Directions for this task. Repeat only the lines from the line containing "import numpy as np" through the line containing "what is given", both included, exactly as they stand.

Source data.
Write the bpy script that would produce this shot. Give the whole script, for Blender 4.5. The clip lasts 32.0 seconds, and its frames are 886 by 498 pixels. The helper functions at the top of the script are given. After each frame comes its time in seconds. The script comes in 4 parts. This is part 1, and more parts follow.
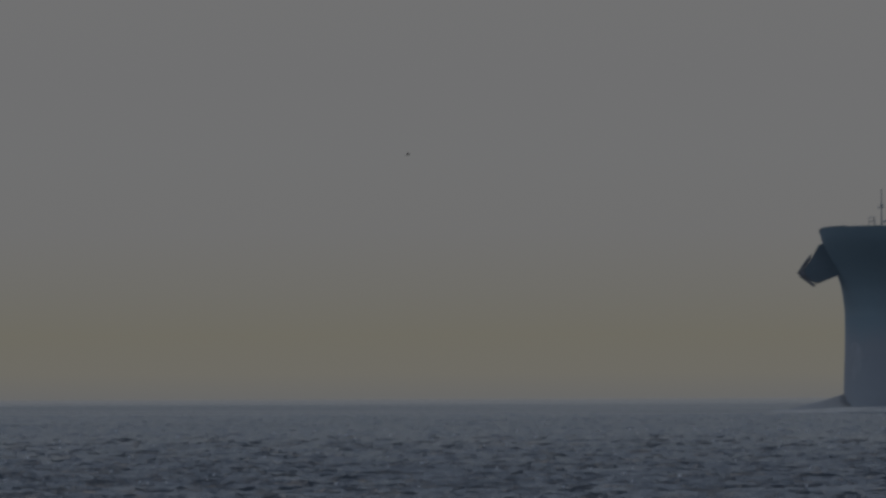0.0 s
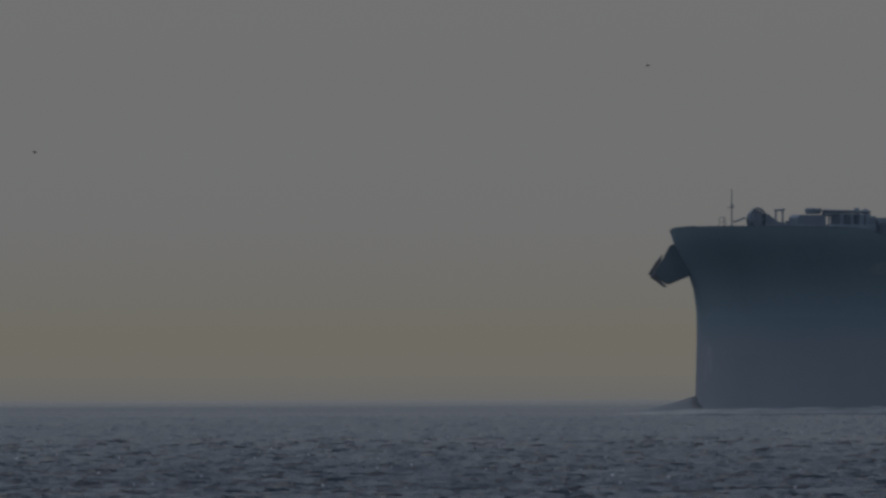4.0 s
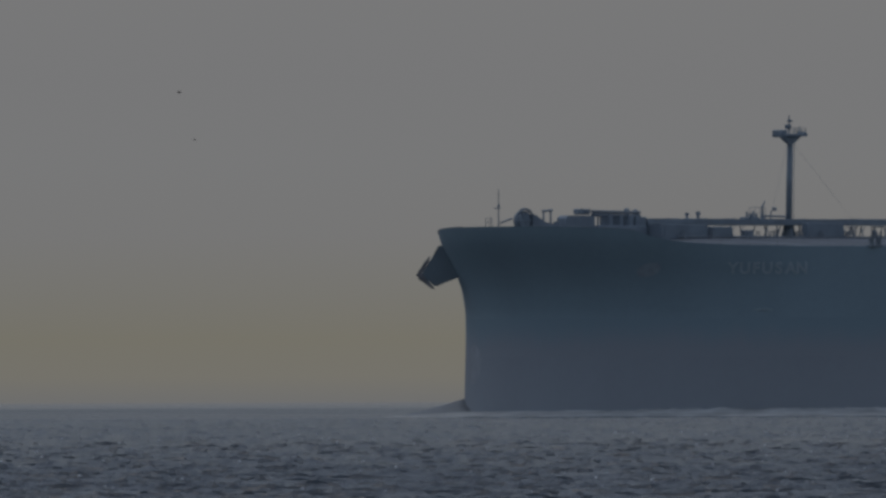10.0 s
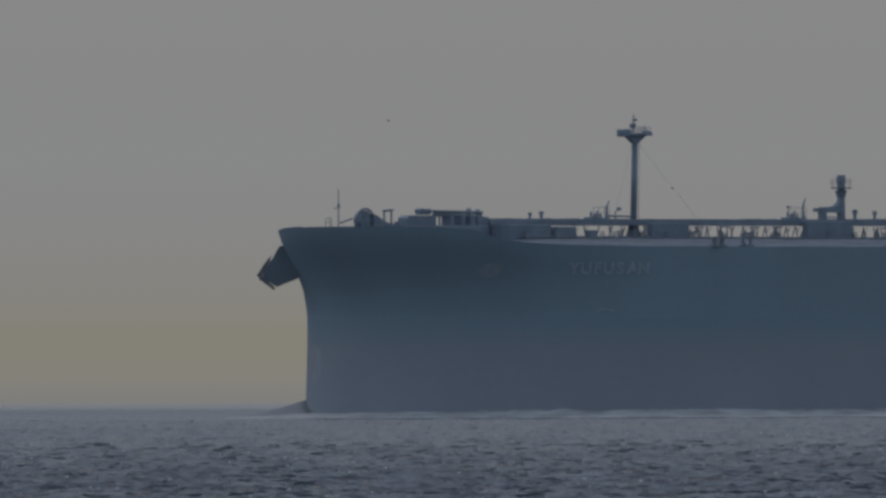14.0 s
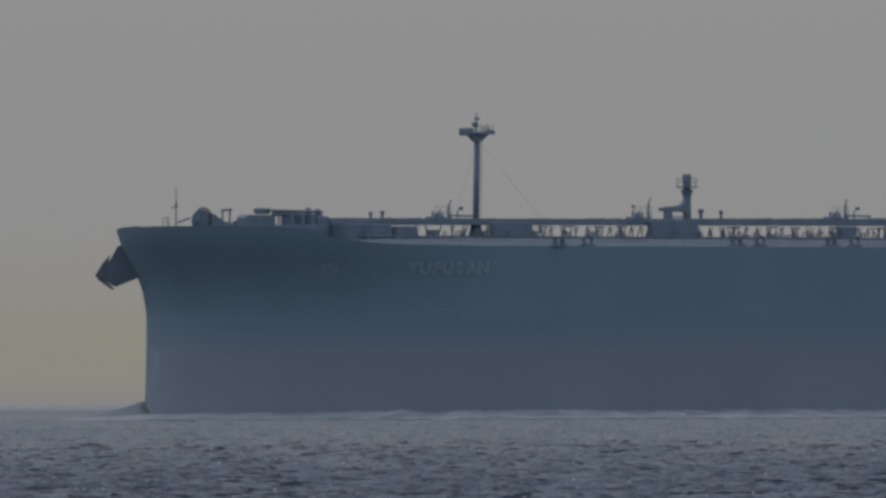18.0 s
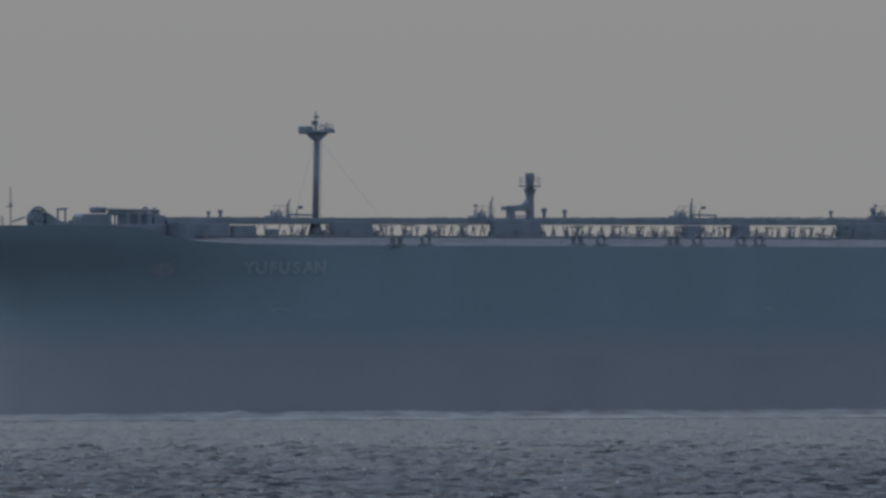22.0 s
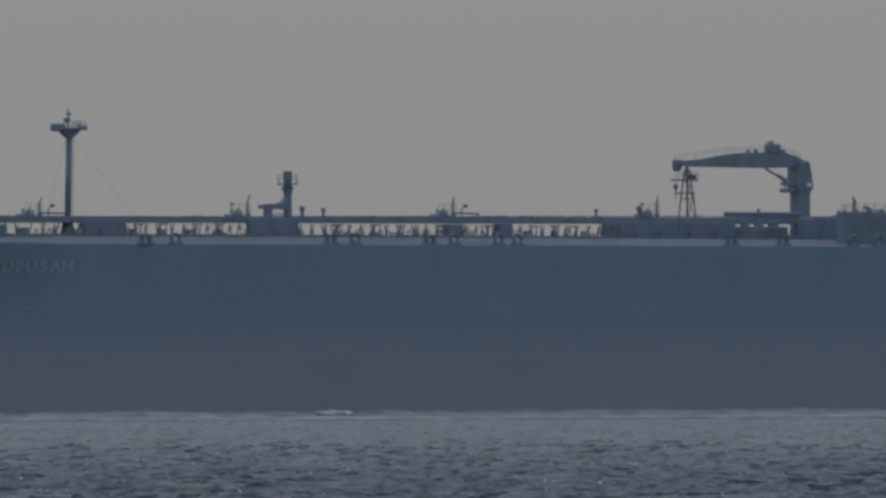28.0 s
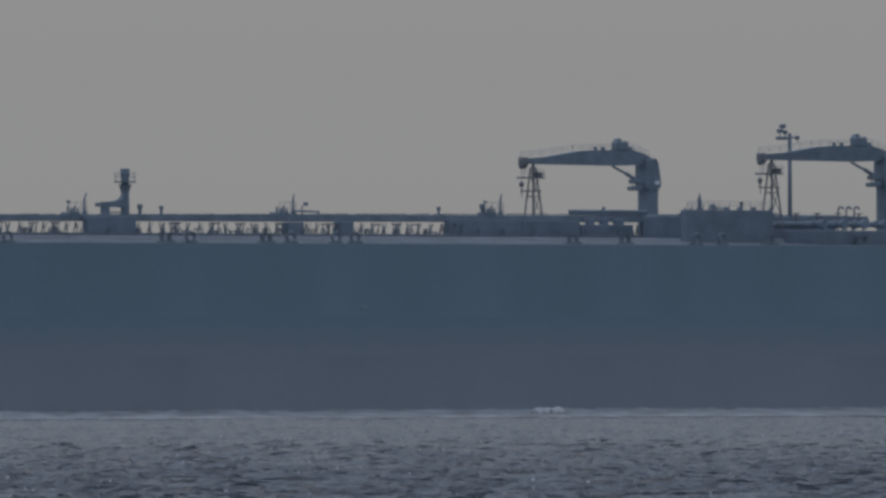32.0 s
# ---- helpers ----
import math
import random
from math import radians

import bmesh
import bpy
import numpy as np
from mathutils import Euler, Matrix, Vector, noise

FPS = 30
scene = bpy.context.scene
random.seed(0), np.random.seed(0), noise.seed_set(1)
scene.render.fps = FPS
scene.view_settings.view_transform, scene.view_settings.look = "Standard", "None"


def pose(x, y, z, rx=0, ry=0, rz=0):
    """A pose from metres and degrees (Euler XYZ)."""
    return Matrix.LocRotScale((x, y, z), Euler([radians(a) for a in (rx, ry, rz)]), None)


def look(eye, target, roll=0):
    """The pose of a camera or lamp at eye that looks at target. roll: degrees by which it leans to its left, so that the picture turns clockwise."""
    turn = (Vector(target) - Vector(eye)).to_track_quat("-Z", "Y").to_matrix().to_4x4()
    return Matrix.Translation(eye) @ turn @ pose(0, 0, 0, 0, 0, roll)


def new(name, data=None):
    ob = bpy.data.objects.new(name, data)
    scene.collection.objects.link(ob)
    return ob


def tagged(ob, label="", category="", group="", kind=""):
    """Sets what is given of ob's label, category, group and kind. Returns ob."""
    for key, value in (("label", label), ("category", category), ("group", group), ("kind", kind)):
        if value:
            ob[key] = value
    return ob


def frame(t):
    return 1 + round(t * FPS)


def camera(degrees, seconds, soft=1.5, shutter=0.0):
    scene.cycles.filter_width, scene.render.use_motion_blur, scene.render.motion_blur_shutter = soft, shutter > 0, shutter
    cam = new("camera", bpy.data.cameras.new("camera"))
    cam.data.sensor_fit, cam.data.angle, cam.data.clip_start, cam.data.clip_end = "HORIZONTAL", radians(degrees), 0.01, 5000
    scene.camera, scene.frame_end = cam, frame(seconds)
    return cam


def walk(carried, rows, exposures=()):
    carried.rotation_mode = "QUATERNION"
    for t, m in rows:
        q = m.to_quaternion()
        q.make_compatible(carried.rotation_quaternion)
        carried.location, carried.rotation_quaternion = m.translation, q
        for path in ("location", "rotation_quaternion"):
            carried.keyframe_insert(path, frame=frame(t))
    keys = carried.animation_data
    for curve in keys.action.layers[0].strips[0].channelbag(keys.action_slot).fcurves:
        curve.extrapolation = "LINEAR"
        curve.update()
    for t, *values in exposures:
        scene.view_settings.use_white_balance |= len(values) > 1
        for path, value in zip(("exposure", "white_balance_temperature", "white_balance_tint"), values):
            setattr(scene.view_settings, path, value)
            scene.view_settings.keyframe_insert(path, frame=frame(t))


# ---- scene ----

# ---------------------------------------------------------------- camera
EYE = 3.0                      # height of the lens over the water
EARTH = 7.4e6                  # radius of the sea's curve, with refraction
HEADING = 42.0                 # degrees by which the ship's axis turns away from the picture plane
FOV = 2.8929
LENS = 31048.4


def tilt(drop):
    """Upward tilt of the camera in degrees, from how far the horizon lies under the picture's middle."""
    return math.degrees(math.atan(drop / LENS) - math.sqrt(2 * EYE / EARTH))


HORIZON = ((0, 264.6), (4, 266.6), (8, 269.1), (12, 271.0), (16, 272.0), (20, 272.3), (24, 272.2), (28, 271.8), (32, 269.8))
cam = camera(FOV, 32.0, soft=3.1)
walk(cam, [(t, pose(0, 0, EYE, 90 + tilt(d), 0, 0) @ pose(0, 0, 0, 0, 0, -0.19)) for t, d in HORIZON],
     exposures=((0, -0.78), (3, -0.76), (6, -0.78), (7, -0.84), (8, -0.69), (9, -0.60), (10, -0.58), (11, -0.39), (12, -0.33), (13, -0.32), (14, -0.18), (17, -0.15), (18, 0.0), (19, -0.02), (32, 0.0)))

# ---------------------------------------------------------------- world and sun
SUN_AZ, SUN_EL = 332.0, 66.0   # compass degrees from +y clockwise, elevation


def make_world():
    w = bpy.data.worlds.new("hazy_sky")
    w.use_nodes = True
    nt = w.node_tree
    nt.nodes.clear()
    out = nt.nodes.new("ShaderNodeOutputWorld")
    sky = nt.nodes.new("ShaderNodeTexSky")
    sky.sky_type = 'NISHITA'
    sky.sun_disc = False
    sky.sun_elevation, sky.sun_rotation = radians(SUN_EL), radians(SUN_AZ)
    sky.dust_density, sky.air_density, sky.ozone_density = 0.9, 1.1, 1.0
    b1 = nt.nodes.new("ShaderNodeBackground")
    b1.inputs[1].default_value = 0.14
    hs = nt.nodes.new("ShaderNodeHueSaturation")           # thick haze greys the blue
    hs.inputs["Saturation"].default_value = 0.7
    nt.links.new(sky.outputs[0], hs.inputs["Color"])
    nt.links.new(hs.outputs[0], b1.inputs[0])
    tc = nt.nodes.new("ShaderNodeTexCoord")
    sep = nt.nodes.new("ShaderNodeSeparateXYZ")
    nt.links.new(tc.outputs["Generated"], sep.inputs[0])
    # haze low over the sea: warm at the horizon, grey above
    mp = nt.nodes.new("ShaderNodeMapRange")
    mp.inputs[1].default_value, mp.inputs[2].default_value = -0.001, 0.03
    nt.links.new(sep.outputs[2], mp.inputs[0])
    rp = nt.nodes.new("ShaderNodeValToRGB")
    e = rp.color_ramp.elements
    e[0].position, e[0].color = 0.0, (0.228, 0.228, 0.226, 1)
    e[1].position, e[1].color = 1.0, (0.266, 0.287, 0.316, 1)
    for p, c in ((0.05, (0.260, 0.249, 0.216, 1)), (0.12, (0.263, 0.250, 0.206, 1)), (0.20, (0.265, 0.258, 0.234, 1)), (0.31, (0.270, 0.268, 0.266, 1)), (0.45, (0.274, 0.275, 0.278, 1)), (0.6, (0.273, 0.273, 0.278, 1)), (0.78, (0.279, 0.279, 0.282, 1))):
        n = e.new(p)
        n.color = c
    nt.links.new(mp.outputs[0], rp.inputs[0])
    b2 = nt.nodes.new("ShaderNodeBackground")
    b2.inputs[1].default_value = 1.0
    nt.links.new(rp.outputs[0], b2.inputs[0])
    mx = nt.nodes.new("ShaderNodeMixShader")
    m2 = nt.nodes.new("ShaderNodeMapRange")
    m2.interpolation_type = 'SMOOTHSTEP'
    m2.inputs[1].default_value, m2.inputs[2].default_value = 0.07, 0.68
    nt.links.new(sep.outputs[2], m2.inputs[0])
    nt.links.new(m2.outputs[0], mx.inputs[0])
    nt.links.new(b2.outputs[0], mx.inputs[1])
    nt.links.new(b1.outputs[0], mx.inputs[2])
    nt.links.new(mx.outputs[0], out.inputs[0])
    scene.world = w


make_world()
sun = new("sun", bpy.data.lights.new("sun", 'SUN'))
sun.data.energy, sun.data.angle, sun.data.color = 0.16, radians(10.0), (1.0, 0.975, 0.95)
a, el = radians(SUN_AZ), radians(SUN_EL)
sun.matrix_world = look((0, 0, 0), (-math.sin(a) * math.cos(el), -math.cos(a) * math.cos(el), -math.sin(el)))


# ---------------------------------------------------------------- materials
def material(name, color, rough=0.6, metal=0.0, spec=0.5, vary=0.25, scale=0.6, bump=0.02, streak=0.0, tint=None):
    """Painted or worn surface: two scales of mottling, fine relief and, where asked, runs down the side."""
    m = bpy.data.materials.new(name)
    m.use_nodes = True
    nt = m.node_tree
    b = nt.nodes["Principled BSDF"]
    b.inputs["Roughness"].default_value, b.inputs["Metallic"].default_value = rough, metal
    b.inputs["Specular IOR Level"].default_value = spec
    tc = nt.nodes.new("ShaderNodeTexCoord")
    n1 = nt.nodes.new("ShaderNodeTexNoise")
    n1.inputs["Scale"].default_value, n1.inputs["Detail"].default_value = scale, 6
    n2 = nt.nodes.new("ShaderNodeTexNoise")
    n2.inputs["Scale"].default_value, n2.inputs["Detail"].default_value = scale * 14, 4
    mp = nt.nodes.new("ShaderNodeMapping")
    mp.inputs["Scale"].default_value = (1, 1, 0.12 if streak else 1)
    nt.links.new(tc.outputs["Object"], mp.inputs[0])
    nt.links.new(mp.outputs[0], n1.inputs[0])
    nt.links.new(tc.outputs["Object"], n2.inputs[0])
    add = nt.nodes.new("ShaderNodeMath")
    add.operation = 'MULTIPLY_ADD'
    add.inputs[1].default_value = 0.35
    nt.links.new(n2.outputs[0], add.inputs[0])
    nt.links.new(n1.outputs[0], add.inputs[2])
    r = nt.nodes.new("ShaderNodeMapRange")
    r.inputs[1].default_value, r.inputs[2].default_value = 0.35, 1.0
    nt.links.new(add.outputs[0], r.inputs[0])
    mix = nt.nodes.new("ShaderNodeMix")
    mix.data_type = 'RGBA'
    lo = [c * (1 - vary) for c in color]
    hi = [c * (1 + vary) for c in (tint or color)]
    mix.inputs[6].default_value, mix.inputs[7].default_value = (*lo, 1), (*hi, 1)
    nt.links.new(r.outputs[0], mix.inputs[0])
    nt.links.new(mix.outputs[2], b.inputs["Base Color"])
    if bump:
        bp = nt.nodes.new("ShaderNodeBump")
        bp.inputs["Strength"].default_value, bp.inputs["Distance"].default_value = 0.4, bump
        nt.links.new(add.outputs[0], bp.inputs["Height"])
        nt.links.new(bp.outputs[0], b.inputs["Normal"])
    return m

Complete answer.
import numpy as np
from mathutils import Euler, Matrix, Vector, noise

FPS = 30
scene = bpy.context.scene
random.seed(0), np.random.seed(0), noise.seed_set(1)
scene.render.fps = FPS
scene.view_settings.view_transform, scene.view_settings.look = "Standard", "None"


def pose(x, y, z, rx=0, ry=0, rz=0):
    """A pose from metres and degrees (Euler XYZ)."""
    return Matrix.LocRotScale((x, y, z), Euler([radians(a) for a in (rx, ry, rz)]), None)


def look(eye, target, roll=0):
    """The pose of a camera or lamp at eye that looks at target. roll: degrees by which it leans to its left, so that the picture turns clockwise."""
    turn = (Vector(target) - Vector(eye)).to_track_quat("-Z", "Y").to_matrix().to_4x4()
    return Matrix.Translation(eye) @ turn @ pose(0, 0, 0, 0, 0, roll)


def new(name, data=None):
    ob = bpy.data.objects.new(name, data)
    scene.collection.objects.link(ob)
    return ob


def tagged(ob, label="", category="", group="", kind=""):
    """Sets what is given of ob's label, category, group and kind. Returns ob."""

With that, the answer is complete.